Joseph Dain chose the location for his Canadian plant for its strategic advantages. The Welland area is located within five hundred miles of 60% of the population of the United States and 80% of Canada’s population. An important railroad network serving the United States and Canada services it. These rail lines included the New York Central, Michigan Central, Toronto, Hamilton and Buffalo, Wabash, Canadian National and Canadian Pacific. Highway transportation provided a network of facilities for convenient travel to all parts of the continent. The proximity to the Welland Canal provided for the economical shipment of products to customers.
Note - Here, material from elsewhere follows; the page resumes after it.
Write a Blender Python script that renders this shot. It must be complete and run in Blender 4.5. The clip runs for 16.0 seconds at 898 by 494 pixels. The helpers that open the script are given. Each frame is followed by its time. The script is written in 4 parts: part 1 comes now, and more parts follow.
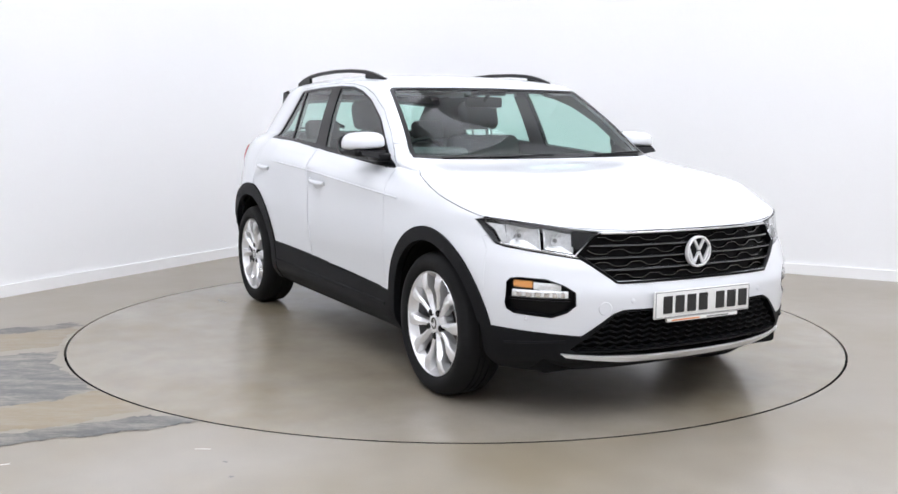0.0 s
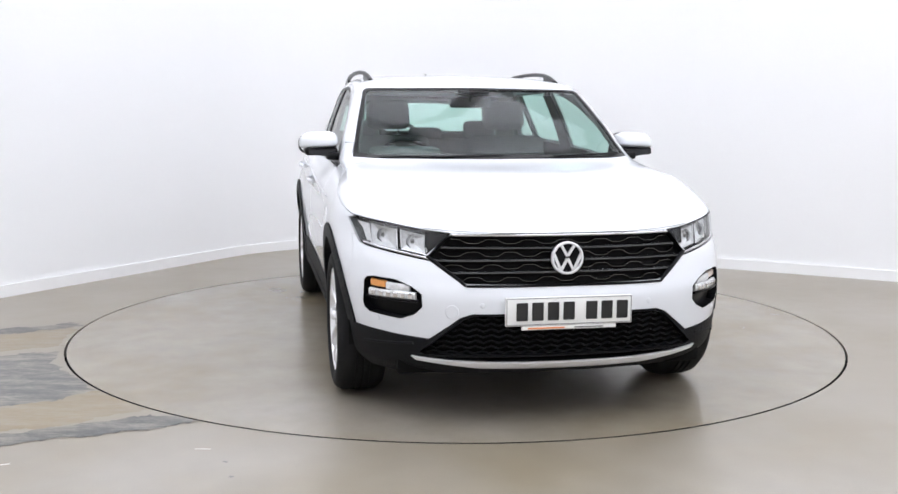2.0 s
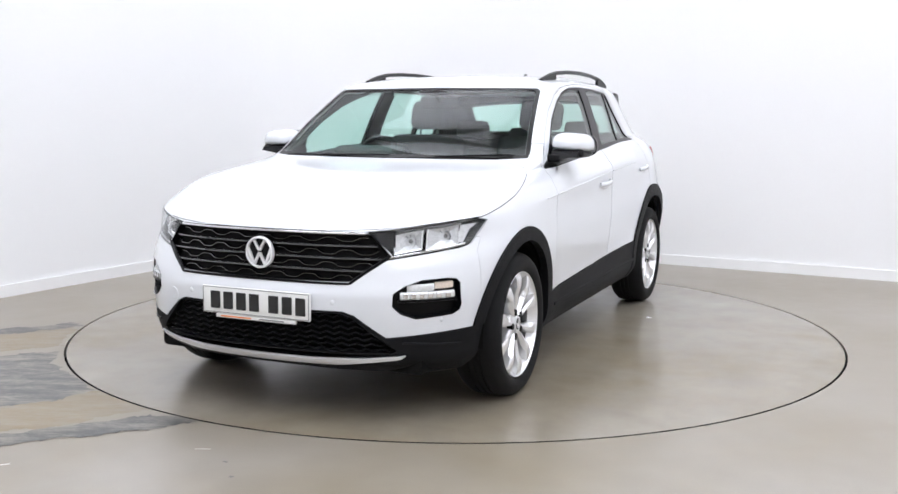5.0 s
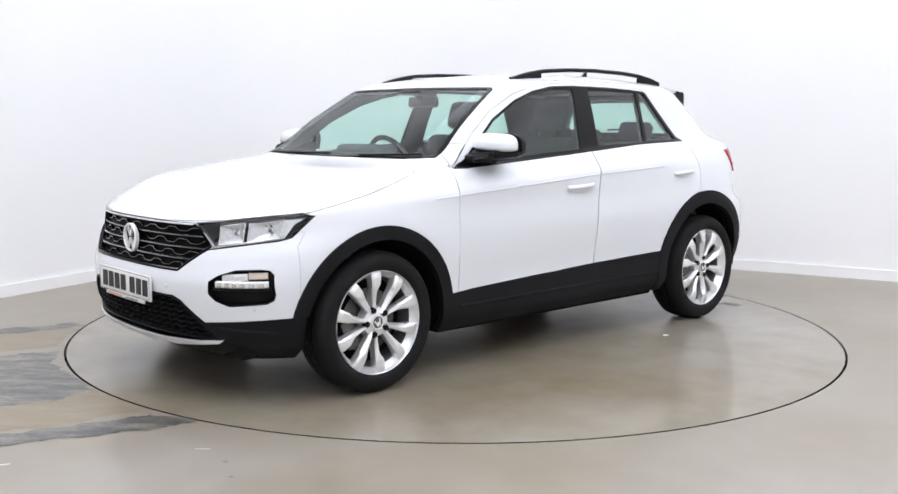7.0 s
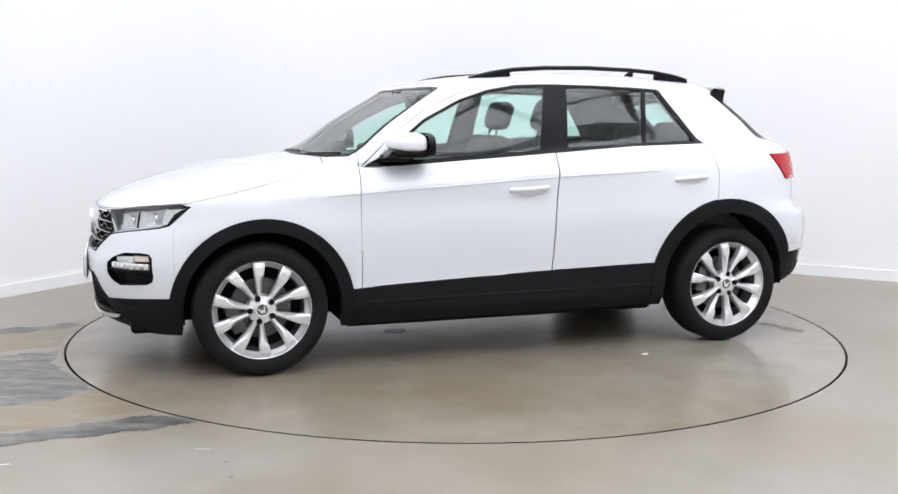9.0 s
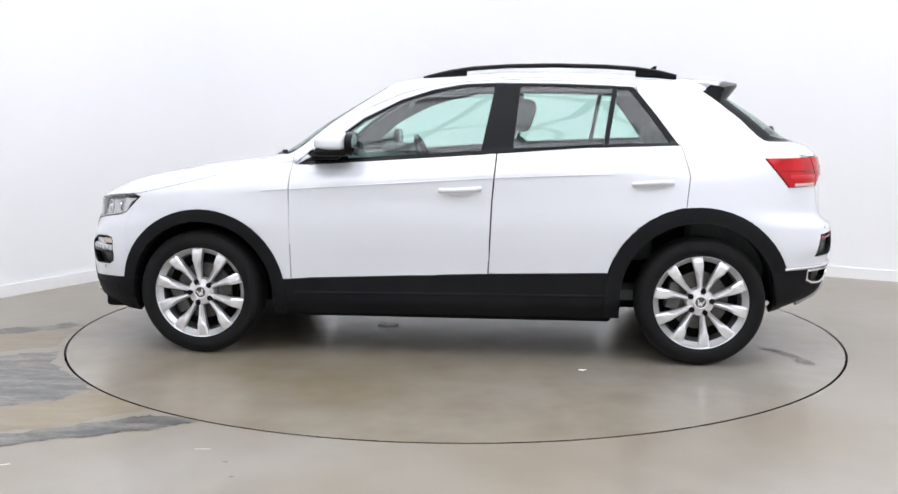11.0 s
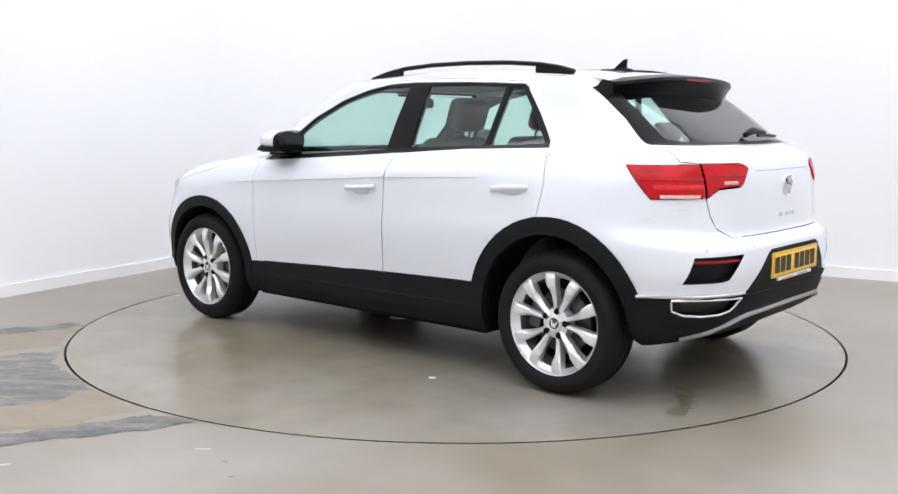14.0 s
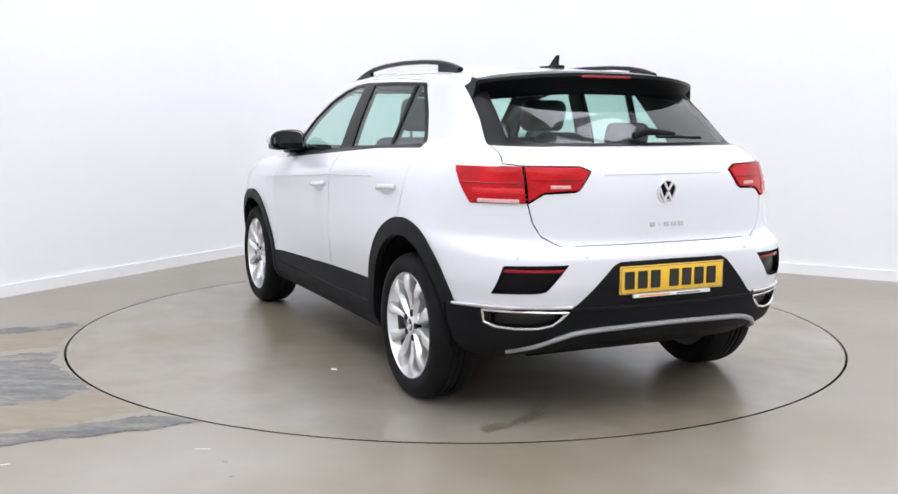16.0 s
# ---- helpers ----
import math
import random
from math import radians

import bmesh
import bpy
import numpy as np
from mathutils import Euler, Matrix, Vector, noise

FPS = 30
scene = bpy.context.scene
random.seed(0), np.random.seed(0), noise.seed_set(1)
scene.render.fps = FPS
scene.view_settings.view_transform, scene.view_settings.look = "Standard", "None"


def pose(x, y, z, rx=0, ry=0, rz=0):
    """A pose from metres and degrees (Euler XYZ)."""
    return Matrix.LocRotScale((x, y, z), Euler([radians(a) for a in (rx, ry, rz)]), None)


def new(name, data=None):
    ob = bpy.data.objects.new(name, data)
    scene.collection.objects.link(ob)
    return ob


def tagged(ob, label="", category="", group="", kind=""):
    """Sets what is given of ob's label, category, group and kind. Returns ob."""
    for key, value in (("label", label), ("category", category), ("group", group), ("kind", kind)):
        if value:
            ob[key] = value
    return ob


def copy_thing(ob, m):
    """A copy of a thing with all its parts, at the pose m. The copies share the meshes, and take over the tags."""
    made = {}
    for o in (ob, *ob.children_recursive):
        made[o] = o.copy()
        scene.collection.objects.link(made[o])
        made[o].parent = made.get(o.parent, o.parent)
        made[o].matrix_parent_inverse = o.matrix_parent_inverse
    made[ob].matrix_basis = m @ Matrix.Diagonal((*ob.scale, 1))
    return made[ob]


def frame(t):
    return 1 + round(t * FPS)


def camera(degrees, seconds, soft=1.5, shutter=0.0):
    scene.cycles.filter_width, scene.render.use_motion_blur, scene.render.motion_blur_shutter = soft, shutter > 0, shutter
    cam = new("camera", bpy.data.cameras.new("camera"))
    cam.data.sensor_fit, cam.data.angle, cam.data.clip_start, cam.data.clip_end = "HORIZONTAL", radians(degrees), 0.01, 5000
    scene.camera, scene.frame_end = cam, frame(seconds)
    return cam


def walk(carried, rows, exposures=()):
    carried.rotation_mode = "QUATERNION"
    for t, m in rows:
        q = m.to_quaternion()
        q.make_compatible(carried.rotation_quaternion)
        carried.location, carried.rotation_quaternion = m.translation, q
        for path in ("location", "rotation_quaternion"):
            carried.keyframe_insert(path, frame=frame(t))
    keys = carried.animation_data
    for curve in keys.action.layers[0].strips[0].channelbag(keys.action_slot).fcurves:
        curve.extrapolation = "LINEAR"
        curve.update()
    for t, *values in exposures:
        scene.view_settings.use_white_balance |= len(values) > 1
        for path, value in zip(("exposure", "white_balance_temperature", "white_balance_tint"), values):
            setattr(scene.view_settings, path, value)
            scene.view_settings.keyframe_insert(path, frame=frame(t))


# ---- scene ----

# ---------------------------------------------------------------- camera
cam = camera(48.9, 16.0)
STAND = pose(0, -5.881, 1.242, 90 - 7.436, 0, 0.382) @ pose(0, 0, 0, 0, 0, 0.307)
walk(cam, [(0, STAND), (16, STAND)], [(0, 0.0), (16, 0.0)])

# turn of the table, in degrees from the nose pointing at the camera
TURN_T = (0, 0.5, 1, 1.5, 2, 3, 4, 4.7, 7, 9, 12.5, 14, 16)
TURN_A = (-29.3, -27.25, -23.3, -18.05, -12.0, 0.0, 11.85, 20.1, 47.2, 70.85, 112.4, 130.1, 153.9)
AXLE = (1.278, 0.02)          # front axle on the table


def car_pose(t):
    a = -math.pi / 2 - radians(float(np.interp(t, TURN_T, TURN_A)))
    c, s = math.cos(a), math.sin(a)
    return pose(c * AXLE[0] - s * AXLE[1], s * AXLE[0] + c * AXLE[1], 0, 0, 0, math.degrees(a))


def table_pose(t):
    return pose(0, 0, 0, 0, 0, -90 - float(np.interp(t, TURN_T, TURN_A)))


# ---------------------------------------------------------------- world and light
world = bpy.data.worlds.new("world")
scene.world = world
world.use_nodes = True
wn = world.node_tree.nodes
sky = wn.new("ShaderNodeTexSky")
sky.sky_type, sky.sun_disc = "NISHITA", False
sky.sun_elevation, sky.sun_rotation = radians(40), radians(120)
world.node_tree.links.new(sky.outputs[0], wn["Background"].inputs[0])
wn["Background"].inputs[1].default_value = 0.05
LAMP_GLOW = 3.02              # strength of the ceiling panels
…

In 1909, Dain City was named for the company because of the subdivision of the land adjacent to the plant for its employees to build houses. On April 7th of the following year the Dain Manufacturing Company Limited opened. In May, the manufacturing of the Success Spreader (under patent held by Kemp and Burpee Manufacturing Company, Syracuse, New York) began. By August 1910, the company entered the export market, shipping hay balers to South America.

In 1911, Deere and Company bought out Dain Manufacturing Company Limited. At the time, executives at John Deere still considered plow manufacturing to be the company's core business. Horses, oxen and mules were still considered the main source of power on American farms. But a dramatic shift was occurring elsewhere – the automobile industry was expanding and farmers were buying cars and learning about the advantages of the internal combustion engine.

Joseph Dain was the driving force behind the All Wheel Drive Tractor. After the death of Joseph Dain, questions about the survival of the John Deere tractor business surfaced. The company's Board of Directors moved ahead by authorizing the manufacture of at least one hundred All-Wheel-Drive Tractors as soon as possible. Despite the quality and usefulness demonstrated in the AWD tractor, its list price of $1,500 was still considered too high. In 1917, as WWI continued in Europe, John Deere began producing wartime equipment instead of tractors.